July-August 24

A Sloth, Electric Wheelchair, an Old Friend and a Train Ride.

As a special treat for June’s 70th birthday, I managed to get a feeding experience with a sloth at Folly Farm in Pembrokeshire. I had looked on line and the experience was fully booked until August next year. A few days before her birthday, I looked again and hey presto, a slot(h) opened up in August, which I snapped up as fast as my credit card would allow. We set off to Folly Farm and arrived as they were about to open at 10:00 for a 10:30 feeding time. As June has been diagnosed as needing a new hip, I pushed her around in a wheelchair which was fine on the flat and slight inclines. However, became a struggle later on a steep incline and she needed to get out and push the wheelchair (for her stability) while I walked behind her with a walking stick – much to the amusement of some. The feeding experience was brilliant and Natasha – the keeper – was very helpful, informative and knowledgable. Button – the sloth – woke up and eat from June’s hand for quite a while, before deciding she needed to go back to sleep. Well 30 mins awake is a long time for a sloth! We spent about four hours at the park before we too called it a day. A bonus was that visitors could return free within 7 days.

Having realised that a standard wheelchair was going to be hard going over the next few months until the hip replacement, June found a motorised one locally on eBay which was classed as “portable”. Well 23kg of tube and motors is a tad heavy to lift and turn into the boot of my car without a muscle pull, so a bit of woodwork was called for to take some of the strain. The wheelchair had some “ware and tare” to it and a number of alternative nuts and screws had replaced the originals. After a good strip down, clean of metalwork and fabric, re-tapping of threads, new bolts and a hand fabricated battery retaining clip, it is as good as new (ish). It got its inaugural trip down to Folly Farm to take up the free re-entry offer and performed very well, in fact June kept disappearing whenever I stopped to look at the animals. After about three hours, I was flagging even if the battery pack wasn’t.

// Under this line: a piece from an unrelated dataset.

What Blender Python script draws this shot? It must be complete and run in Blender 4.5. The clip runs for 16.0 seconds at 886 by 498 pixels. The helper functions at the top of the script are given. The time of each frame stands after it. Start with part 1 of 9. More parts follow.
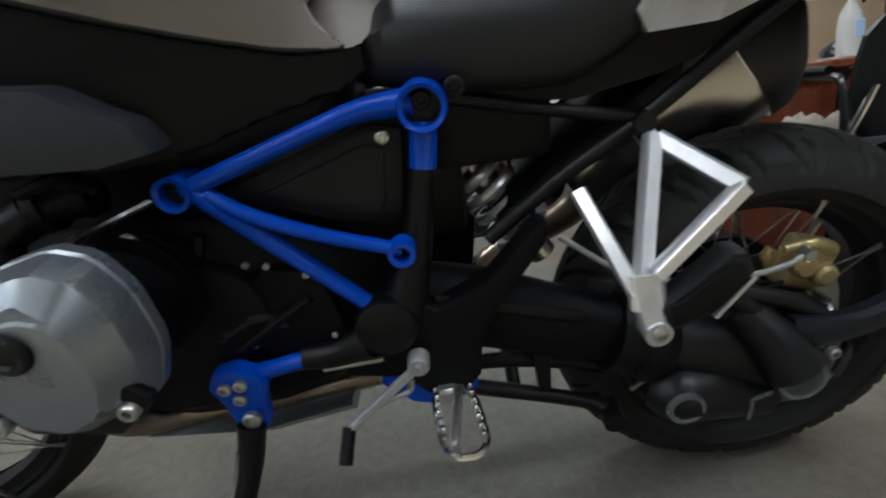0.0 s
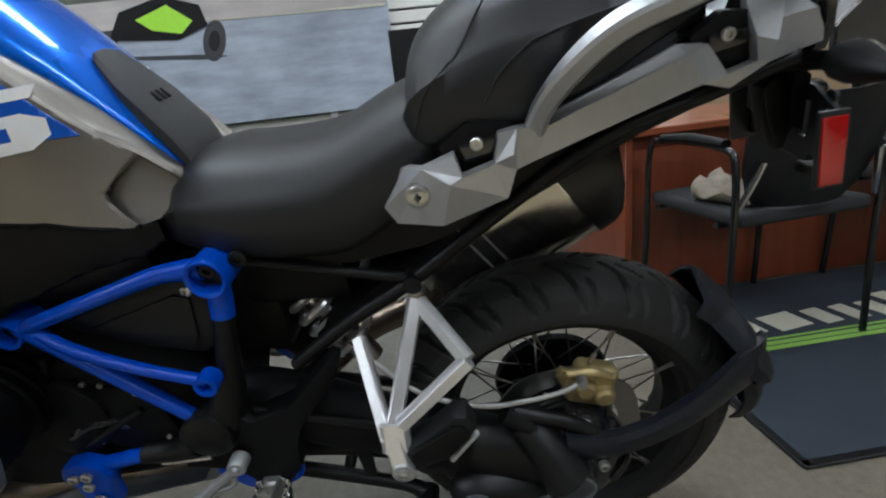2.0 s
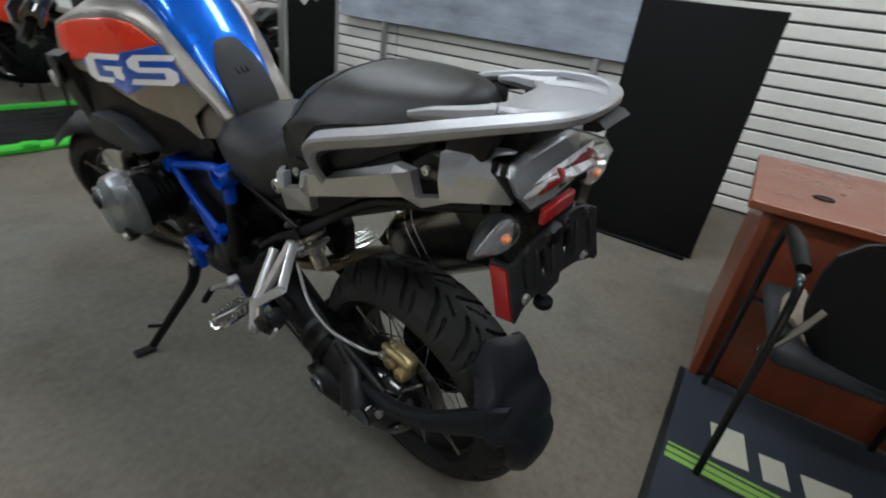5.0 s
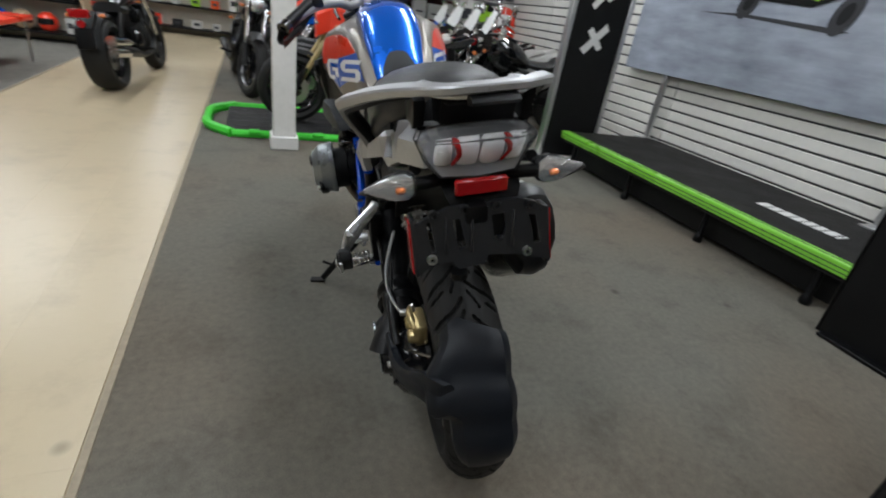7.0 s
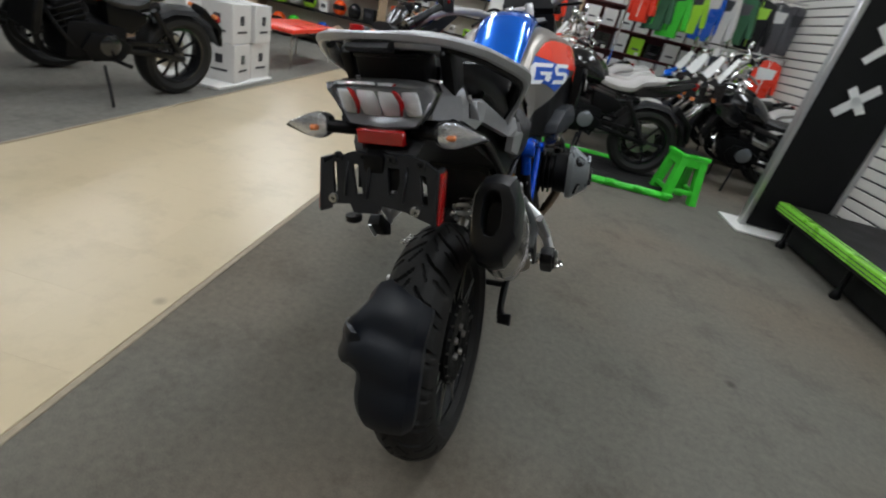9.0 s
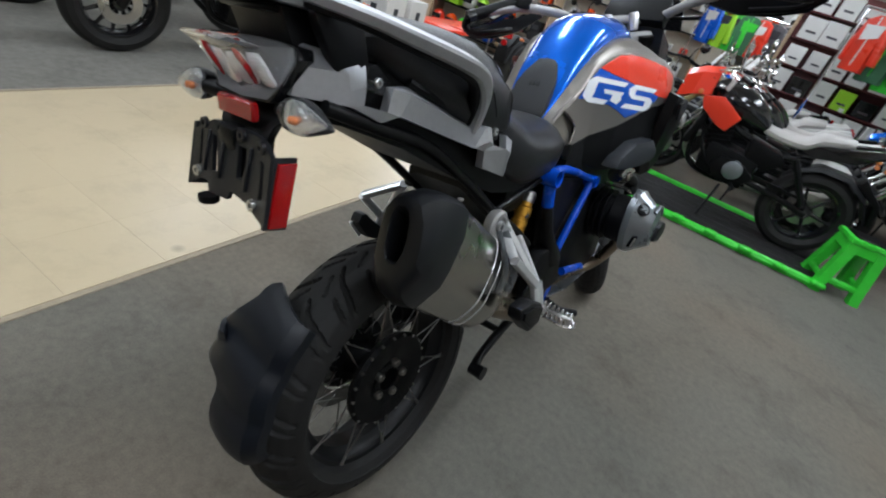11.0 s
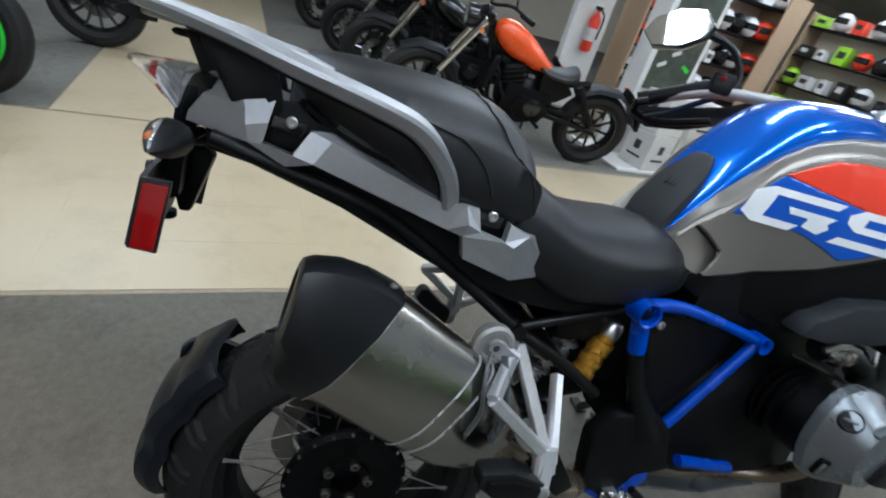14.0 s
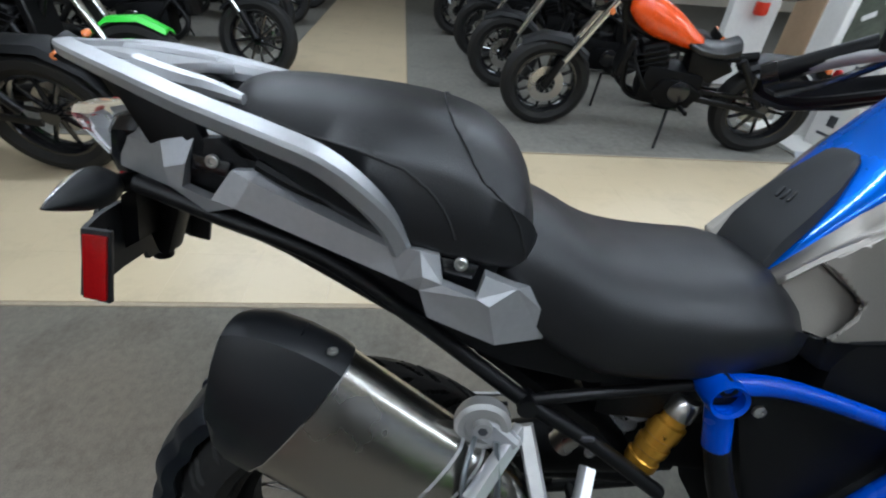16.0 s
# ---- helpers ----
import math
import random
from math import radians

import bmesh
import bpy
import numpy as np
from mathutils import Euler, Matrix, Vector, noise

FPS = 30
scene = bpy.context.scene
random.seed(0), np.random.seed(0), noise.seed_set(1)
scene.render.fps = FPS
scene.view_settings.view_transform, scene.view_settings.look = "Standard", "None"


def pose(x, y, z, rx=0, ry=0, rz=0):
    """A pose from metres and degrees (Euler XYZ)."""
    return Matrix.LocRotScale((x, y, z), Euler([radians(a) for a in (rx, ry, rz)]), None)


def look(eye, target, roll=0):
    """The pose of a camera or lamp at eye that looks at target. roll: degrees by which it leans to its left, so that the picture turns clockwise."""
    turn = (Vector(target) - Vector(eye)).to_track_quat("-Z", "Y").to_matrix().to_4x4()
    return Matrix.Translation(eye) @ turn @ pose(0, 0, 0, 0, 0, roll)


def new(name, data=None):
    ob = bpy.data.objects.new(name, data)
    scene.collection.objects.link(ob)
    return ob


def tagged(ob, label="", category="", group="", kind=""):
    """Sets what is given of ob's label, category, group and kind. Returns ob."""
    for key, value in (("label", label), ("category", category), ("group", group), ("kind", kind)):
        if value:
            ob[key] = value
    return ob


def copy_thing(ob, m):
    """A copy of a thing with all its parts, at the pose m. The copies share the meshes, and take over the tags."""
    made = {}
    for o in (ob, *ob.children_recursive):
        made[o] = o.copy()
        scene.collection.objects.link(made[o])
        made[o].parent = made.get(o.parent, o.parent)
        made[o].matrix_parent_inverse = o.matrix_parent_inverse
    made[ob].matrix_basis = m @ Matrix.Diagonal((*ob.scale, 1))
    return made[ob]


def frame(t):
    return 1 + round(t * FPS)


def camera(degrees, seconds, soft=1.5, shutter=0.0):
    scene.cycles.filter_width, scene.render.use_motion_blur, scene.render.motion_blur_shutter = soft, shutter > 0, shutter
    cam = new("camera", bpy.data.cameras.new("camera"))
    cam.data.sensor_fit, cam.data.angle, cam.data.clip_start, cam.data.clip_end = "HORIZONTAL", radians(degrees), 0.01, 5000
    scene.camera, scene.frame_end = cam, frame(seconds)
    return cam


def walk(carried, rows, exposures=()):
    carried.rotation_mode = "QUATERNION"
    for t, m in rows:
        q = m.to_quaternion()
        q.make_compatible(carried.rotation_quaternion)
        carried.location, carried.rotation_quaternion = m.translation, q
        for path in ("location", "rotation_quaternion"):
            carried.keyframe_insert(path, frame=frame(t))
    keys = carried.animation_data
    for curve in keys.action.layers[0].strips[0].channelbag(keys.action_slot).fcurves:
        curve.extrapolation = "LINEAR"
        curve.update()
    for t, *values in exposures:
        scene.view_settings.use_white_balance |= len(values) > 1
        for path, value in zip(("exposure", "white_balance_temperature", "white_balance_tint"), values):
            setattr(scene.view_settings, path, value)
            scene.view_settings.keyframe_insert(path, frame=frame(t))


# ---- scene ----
cam = camera(86.34, 16.0, soft=2.0, shutter=0.5)
PATH = [
    (0, (-0.8397, 0.4593, 0.6911), (1.0935, 0.5256, 0.1829), -8.31),
    (0.5, (-0.8434, 0.3839, 0.7224), (1.0881, 0.3755, 0.2032), -8.53),
    (0.8, (-0.8414, 0.3423, 0.746), (1.0934, 0.3122, 0.2403), -8.19),
    (1, (-0.8427, 0.3144, 0.7629), (1.0933, 0.2766, 0.2626), -8.11),
    (1.5, (-0.8556, 0.227, 0.8251), (1.08, 0.2314, 0.3215), -7.55),
    (2, (-0.864, 0.1437, 0.8911), (1.0432, 0.2517, 0.2985), -6.62),
    (2.5, (-0.8651, 0.0363, 0.9558), (1.0061, 0.1934, 0.2675), -4.03),
    (2.8, (-0.8656, -0.0367, 1.0), (0.9589, 0.1831, 0.2107), -2.53),
    (3, (-0.8691, -0.0776, 1.0177), (0.9346, 0.1932, 0.1972), -1.09),
    (3.2, (-0.8679, -0.1124, 1.0429), (0.9065, 0.2044, 0.1762), 0.36),
    (5.3, (-0.7625, -0.6398, 1.1355), (0.5395, 0.568, 0.2158), 8.19),
    (5.5, (-0.7371, -0.6801, 1.1345), (0.4781, 0.6114, 0.2097), 8.06),
    (6, (-0.6598, -0.7923, 1.1356), (0.3237, 0.6925, 0.2257), 8.36),
    (6.5, (-0.5695, -0.8995, 1.1378), (0.1857, 0.7181, 0.2361), 8.91),
    (7, (-0.432, -0.9709, 1.1277), (0.086, 0.7462, 0.2427), 9.32),
    (7.5, (-0.3017, -1.0091, 1.1215), (-0.0237, 0.7617, 0.2343), 9.34),
    (7.6, (-0.2825, -1.0352, 1.1279), (-0.0418, 0.7407, 0.2399), 9.52),
    (8, (-0.152, -1.064, 1.1155), (-0.1365, 0.7437, 0.26), 8.81),
    (8.2, (-0.0796, -1.0704, 1.1241), (-0.1993, 0.722, 0.2447), 11.60),
    (8.5, (-0.0208, -1.0805, 1.1194), (-0.2189, 0.7018, 0.2338), 11.55),
    (8.6, (0.0065, -1.0749, 1.1138), (-0.2192, 0.7067, 0.2335), 11.64),
    (9, (0.1109, -1.0321, 1.1158), (-0.2484, 0.7129, 0.207), 13.58),
    (11.3, (0.4055, -0.6061, 1.1568), (-0.4953, 0.8708, 0.1531), 21.20),
    (11.5, (0.4117, -0.5724, 1.1739), (-0.5194, 0.8901, 0.1768), 22.45),
    (12, (0.4346, -0.498, 1.1932), (-0.5711, 0.9123, 0.1934), 25.20),
    (12.5, (0.5007, -0.3865, 1.198), (-0.6384, 0.92, 0.2002), 26.76),
    (13, (0.5426, -0.2952, 1.1958), (-0.8065, 0.7664, 0.1696), 24.24),
    (13.5, (0.5353, -0.2341, 1.1911), (-0.9766, 0.5803, 0.166), 19.97),
    (14, (0.5105, -0.1454, 1.1834), (-1.0976, 0.4802, 0.1722), 16.79),
    (14.5, (0.4819, -0.0693, 1.199), (-1.174, 0.3655, 0.165), 14.42),
    (15, (0.4574, -0.025, 1.1926), (-1.2358, 0.2683, 0.1693), 9.93),
    (15.5, (0.4152, 0.0327, 1.192), (-1.2629, 0.1771, 0.1135), 7.17),
    (16, (0.3741, 0.107, 1.1953), (-1.2823, 0.0925, 0.0746), 4.91),
]
walk(cam, [(t, look(eye, target, roll)) for t, eye, target, roll in PATH], [(0, -0.12, 6180, 10), (3, -0.16, 6200, 10), (5.5, -0.37, 6400, 11), (7, -0.34, 6480, 12), (9, -0.38, 6500, 12), (11.5, -0.09, 6080, 12), (13.5, -0.13, 5880, 10), (15, -0.09, 5850, 9), (16, -0.03, 5900, 10)])

# ---- world and large lights ----
ROOM = pose(0, 0, 0, 0, 0, 7.16)          # the room's axes against the motorcycle's heading
world = bpy.data.worlds.new("world")
scene.world = world
world.use_nodes = True
world.node_tree.nodes["Background"].inputs[0].default_value = (1.0, 0.96, 0.9, 1)
world.node_tree.nodes["Background"].inputs[1].default_value = 0.012
CEIL = 3.3
# (0.6, 0.9) is an extra, unseen fitting, added to light motorcycle and floor from above
LAMP_ROWS = [(x, y, 0) for x, y in ((2.0, 3.6), (0.6, 0.9), (2.0, -1.6), (-1.75, 5.5), (-1.75, 2.0), (-1.75, -1.5), (-5.2, 3.6), (-5.2, -1.6), (0.3, 8.0), (-5.2, 9.0), (-3.6, 6.6), (2.0, 10.0), (-2.4, 11.0))] + [(-0.6, 15.3, 90), (-0.5, 17.6, 90), (-0.4, 20.2, 90)]
LAMP_WATTS = 47
for lx, ly, turn in LAMP_ROWS:
    la = bpy.data.lights.new("tube_light", "AREA")
    la.shape, la.size, la.size_y, la.energy = "RECTANGLE", 0.30, 2.40, LAMP_WATTS
    la.color = (0.86, 0.94, 1.0)
    lo = new("tube_light", la)
    lo.matrix_basis = ROOM @ pose(lx, ly, CEIL - 0.13, 0, 0, turn)
# added fill: an upward lamp at each fitting, bounced to lift the ambient light
for lx, ly, turn in LAMP_ROWS:
    la = bpy.data.lights.new("tube_uplight", "AREA")
    la.shape, la.size, la.size_y, la.energy = "RECTANGLE", 0.20, 2.40, 12
    la.color = (0.86, 0.94, 1.0)
    lo = new("tube_uplight", la)
    lo.matrix_basis = ROOM @ pose(lx, ly, CEIL - 0.10, 180, 0, turn)
scene.view_settings.exposure = 0.0

# ---- materials ----


def mat(name, color, rough=0.5, metal=0.0, vary=0.12, grain=60.0, bump=0.0, bump_scale=200.0, spec=0.5, coat=0.0, blotch=3.0, rough_vary=0.1, color2=None, stretch=None, rand=0.0, stain=0.0, world=False, spots=0.0, tint=None):
    """A procedural surface: two scales of colour variation, uneven gloss and a fine relief."""
    m = bpy.data.materials.new(name)
    m.use_nodes = True
    nt = m.node_tree
    bsdf = nt.nodes["Principled BSDF"]
    L = nt.links.new

    def node(kind, **kw):
        n = nt.nodes.new(kind)
        for k, v in kw.items():
            n.inputs[k].default_value = v
        return n

    tc = nt.nodes.new("ShaderNodeTexCoord")
    where = nt.nodes.new("ShaderNodeNewGeometry").outputs["Position"] if world else tc.outputs["Object"]
    src = where
    if stretch:
        mp = nt.nodes.new("ShaderNodeMapping")
        mp.inputs["Scale"].default_value = stretch
        L(src, mp.inputs["Vector"])
        src = mp.outputs["Vector"]
    fine = node("ShaderNodeTexNoise", Scale=grain, Detail=4.0, Roughness=0.6)
    big = node("ShaderNodeTexNoise", Scale=blotch, Detail=5.0, Roughness=0.6)
    L(src, fine.inputs["Vector"])
    L(where, big.inputs["Vector"])
    mixn = node("ShaderNodeMath")
    mixn.operation = "ADD"
    L(fine.outputs["Fac"], mixn.inputs[0])
    L(big.outputs["Fac"], mixn.inputs[1])
    ramp = nt.nodes.new("ShaderNodeMapRange")
    ramp.inputs["From Min"].default_value, ramp.inputs["From Max"].default_value = 0.65, 1.35
    ramp.inputs["To Min"].default_value, ramp.inputs["To Max"].default_value = 0.0, 1.0
    L(mixn.outputs[0], ramp.inputs["Value"])
    c = Vector(color[:3])
    mx = nt.nodes.new("ShaderNodeMix")
    mx.data_type = "RGBA"
    lo = c * (1 - vary)
    hi = Vector(color2) if color2 else c * (1 + vary)
    mx.inputs[6].default_value = (*lo, 1)
    mx.inputs[7].default_value = (*[min(1, v) for v in hi], 1)
    L(ramp.outputs[0], mx.inputs[0])
    out = mx.outputs[2]
    if rand:
        info = nt.nodes.new("ShaderNodeObjectInfo")
        rr = nt.nodes.new("ShaderNodeMapRange")
        rr.inputs["To Min"].default_value, rr.inputs["To Max"].default_value = 1 - rand, 1 + rand
        L(info.outputs["Random"], rr.inputs["Value"])
        mul = nt.nodes.new("ShaderNodeVectorMath")
        mul.operation = "SCALE"
        L(out, mul.inputs[0])
        L(rr.outputs[0], mul.inputs["Scale"])
        out = mul.outputs[0]
    if tint:
        tn = node("ShaderNodeTexNoise", Scale=0.55, Detail=2.0, Roughness=0.5)
        L(where, tn.inputs["Vector"])
        tr = nt.nodes.new("ShaderNodeMapRange")
        tr.inputs["From Min"].default_value, tr.inputs["From Max"].default_value = 0.42, 0.60
        L(tn.outputs["Fac"], tr.inputs["Value"])
        tm = nt.nodes.new("ShaderNodeMix")
        tm.data_type = "RGBA"
        tm.inputs[6].default_value = (1, 1, 1, 1)
        tm.inputs[7].default_value = (*tint, 1)
        L(tr.outputs[0], tm.inputs[0])
        tv = nt.nodes.new("ShaderNodeVectorMath")
        tv.operation = "MULTIPLY"
        L(out, tv.inputs[0])
        L(tm.outputs[2], tv.inputs[1])
        out = tv.outputs[0]
    if stain:
        sp = node("ShaderNodeTexNoise", Scale=3.1, Detail=6.0, Roughness=0.7)
        L(where, sp.inputs["Vector"])
        sr = nt.nodes.new("ShaderNodeMapRange")
        sr.inputs["From Min"].default_value, sr.inputs["From Max"].default_value = 0.50, 0.72
        sr.inputs["To Min"].default_value, sr.inputs["To Max"].default_value = 1.0, 1.0 - 2 * stain
        L(sp.outputs["Fac"], sr.inputs["Value"])
        sm = nt.nodes.new("ShaderNodeVectorMath")
        sm.operation = "SCALE"
        L(out, sm.inputs[0])
        L(sr.outputs[0], sm.inputs["Scale"])
        out = sm.outputs[0]
    if spots:
        vo = node("ShaderNodeTexVoronoi", Scale=1.7, Randomness=1.0)
        L(where, vo.inputs["Vector"])
        vr = nt.nodes.new("ShaderNodeMapRange")
        vr.inputs["From Min"].default_value, vr.inputs["From Max"].default_value = 0.02, 0.055
        vr.inputs["To Min"].default_value, vr.inputs["To Max"].default_value = 1.0 - spots, 1.0
        L(vo.outputs["Distance"], vr.inputs["Value"])
        vm = nt.nodes.new("ShaderNodeVectorMath")
        vm.operation = "SCALE"
        L(out, vm.inputs[0])
        L(vr.outputs[0], vm.inputs["Scale"])
        out = vm.outputs[0]
    L(out, bsdf.inputs["Base Color"])
    rv = nt.nodes.new("ShaderNodeMapRange")
    rv.inputs["From Min"].default_value, rv.inputs["From Max"].default_value = 0.3, 0.7
    rv.inputs["To Min"].default_value, rv.inputs["To Max"].default_value = max(0.02, rough - rough_vary), min(1, rough + rough_vary)
    L(big.outputs["Fac"], rv.inputs["Value"])
    L(rv.outputs[0], bsdf.inputs["Roughness"])
    bsdf.inputs["Metallic"].default_value = metal
    bsdf.inputs["Specular IOR Level"].default_value = spec
    bsdf.inputs["Coat Weight"].default_value = coat
    bsdf.inputs["Coat Roughness"].default_value = 0.03
    if bump:
        bn = node("ShaderNodeTexNoise", Scale=bump_scale, Detail=3.0)
        L(src, bn.inputs["Vector"])
        bp = node("ShaderNodeBump", Strength=bump, Distance=0.002)
        L(bn.outputs["Fac"], bp.inputs["Height"])
        L(bp.outputs["Normal"], bsdf.inputs["Normal"])
    return m


def glow(name, color, strength):
    m = bpy.data.materials.new(name)
    m.use_nodes = True
    b = m.node_tree.nodes["Principled BSDF"]
    b.inputs["Base Color"].default_value = (0.8, 0.8, 0.8, 1)
    b.inputs["Emission Color"].default_value = (*color, 1)
    b.inputs["Emission Strength"].default_value = strength
    return m


def frosted(name, color, rough, weight):
    """Clear plastic that scatters a little."""
    m = bpy.data.materials.new(name)
    m.use_nodes = True
    b = m.node_tree.nodes["Principled BSDF"]
    b.inputs["Base Color"].default_value = (*color, 1)
    b.inputs["Roughness"].default_value = rough
    b.inputs["IOR"].default_value = 1.12
    b.inputs["Transmission Weight"].default_value = weight
    b.inputs["Coat Weight"].default_value = 0.5
    return m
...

As part of out 47th wedding anniversary, June booked us on a lunchtime trip on a steam train running from Carmarthen to somewhere north about 30 mins away. A really great time was had by all. The restored engine and carriages are a real work of love. On arrival, we were asked if we were fish or dinosaur; I thought I’d ordered sausage and chips! It turned out that half the train was for children being entertained by dinosaurs (with human operator playing proctologist), while the remaining carriages were for adults chomping on fish, sausage or veggie option and chips. Bizarrely, the gentleman sitting opposite worked for Siliconix in Swansea as an accountant about a year after I left the company to join National Semiconductor in Swindon. Small world or what?

While we were staying in Milford Haven, I remembered an engineer from New Zealand who attended a couple of my PICmicro workshops back some 25 years ago. We lost touch with both Mark and I moving jobs and the me letting the Bluebird Electronics email expire. Mark is a long time member of a pipe and drum band and used to visit Scotland for the world wide competitions and would tag a few days onto his stay to have some one to one training. I sent an email to a band address in Wellington in the hope it was the same Mark and about a week later, I had a response and it was. We exchanged a few emails and much to both our delight, his wife surprised him with a ticket to come to the UK to see their daughter compete in Glasgow. Rhebeka has followed in Marks footsteps and while studying in Scotland, she was taking part in this years competition. Mark then arranged to travel all the way to see us, stay overnight and return back north the following day. Needless to say, there was quite a lot of catching up to do and we eventually retired to another room to save June’s hearing when the conversation changed to techno babble. It was a delightful and completely unexpected catchup covering electronics, home control, intended projects and of course family stuff.

Almost four years ago, we had to have some serious tree lopping and felling due to Ash Dieback disease. At the time, we decided, for financial reasons, to just get the serious road-side hazards resolved. With an additional four years of growth, the trees nearest to the bungalow have become a concern, especially with some of the high winds we’ve had over recent months. I asked the same company back and they monolithed the closest four which were in dropping distance from the bungalow. Their shiny new green aerial platform took Tim almost to the crown of the trees and after 6 hours, the transformation was complete. The lawn needs a bit of attention as the 7 ton platform left some track marks and dents (as I discovered when mowing the lawn). These can be sorted with the odd 20 or so barrows of topsoil and a tamper! At least we can sleep easier when the howling winds come next, plus I have about three ton of logs for the next four years.